Catalyst Paper Restructuring Plan Not Approved by Creditors

"Today's creditors' vote makes it clear for stakeholders that our path to emerge from protection will be through a sales process initiated by a stalking horse bid from secured noteholders." — Kevin Clark, President and CEO, Catalyst Paper.

May 23, 2012 - Catalyst Paper Corporation announced that the company did not receive the necessary creditor approval for its amended plan of arrangement under the Companies' Creditors Arrangement Act. Approval of not less than 66 2/3% of the principal amount of each creditor class voting on the plan is required. Although 99.5% of the principal amount of the secured creditor class voted in favour of the plan, only 64% of the principal amount of the unsecured creditor class voted in favour of the plan at meetings held today in Richmond, British Columbia, Canada

Details of the voting results including votes on a class-by-class basis are available at www.catalystpaper.com/restructuring.

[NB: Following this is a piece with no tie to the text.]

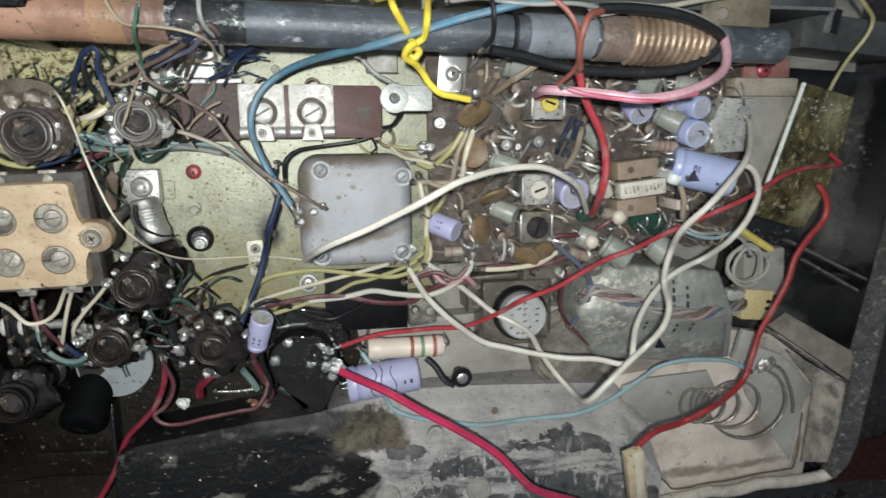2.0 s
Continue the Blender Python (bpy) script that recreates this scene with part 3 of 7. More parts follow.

Since the amended plan of arrangement was not approved at the meetings, Catalyst Paper is required to commence a sale transaction in accordance with certain court-approved sale and investor solicitation procedures (SISP) as described in the Management Proxy Circular delivered to Catalyst Paper's creditors in advance of the meetings.

"Today's creditors' vote makes it clear for stakeholders that our path to emerge from protection will be through a sales process initiated by a stalking horse bid from secured noteholders. Our objective remains unchanged and that's to put our company on better financial footing to enable us to compete vigorously and to adapt as necessary to the continuing changes in the markets for our products," said President and Chief Executive Officer Kevin J. Clarke.

"Stakeholders can be assured that as milestones in the sales process are met, issues resolved and decisions reached, we will continue to provide timely updates on developments and progress."

The company's debtor-in possession (DIP) financing continues to be available to the company and, combined with the company's operating revenue, is expected to continue to provide sufficient liquidity to meet ongoing obligations to employees and suppliers and ensure that normal operations continue during the sale process.

The SISP outlines the procedures and timelines for soliciting bids to purchase all or substantially all of the assets of Catalyst Paper or to make an investment in the business and operations of Catalyst Paper. The SISP also contemplates that Catalyst Paper will enter into a stalking horse purchase agreement (the Stalking Horse Purchase Agreement) with holders of Catalyst Paper's First Lien Notes for the purchase of all or substantially all of the company's assets on a going concern basis.

In the event that Catalyst Paper does not receive or accept a qualified bid, pursuant to the SISP the company must terminate the SISP and within three business days of such termination, must file an application with the court seeking approval of a sale transaction under the Stalking Horse Purchase Agreement, which agreement has been finalized and approved by the court.

The SISP will be implemented as follows:

  1. an initial offering summary and confidentiality agreement will be distributed to known potential bidders within two days;
  2. potential bidders will submit certain information and an executed confidentiality agreement within 14 days (the Potential Bidder Deadline);
  3. the determination of which potential bidders are qualified bidders will occur within five days after such bidders have delivered their materials;
  4. qualified bidders will submit a non-binding indication of interest within 35 days following the Potential Bidder Deadline (the Phase 1 Bid Deadline);
  5. the non-binding indication of interest will be assessed within five days of the Phase 1 Bid Deadline;
  6. provided the non-binding indication of interest has been determined to likely be consummated, the bidder will submit a purchase bid or investment bid no later than 21 days from the Phase 1 Bid Deadline (the Phase 2 Bid Deadline);
  7. the purchase bid or investment bid will be assessed within the 5 days following the Phase 2 Bid Deadline; and
  8. in the event that there is more than one acceptable purchase bid or investment bid, an auction will be conducted within three days of the Phase 2 Bid Deadline.

Catalyst Paper manufactures diverse specialty mechanical printing papers, newsprint and pulp. Its customers include retailers, publishers and commercial printers in North America, Latin America, the Pacific Rim and Europe. With four mills, located in British Columbia and Arizona, Catalyst has a combined annual production capacity of 1.8 million tonnes. The company is headquartered in Richmond, British Columbia, Canada and is ranked by Corporate Knights magazine as one of the 50 Best Corporate Citizens in Canada.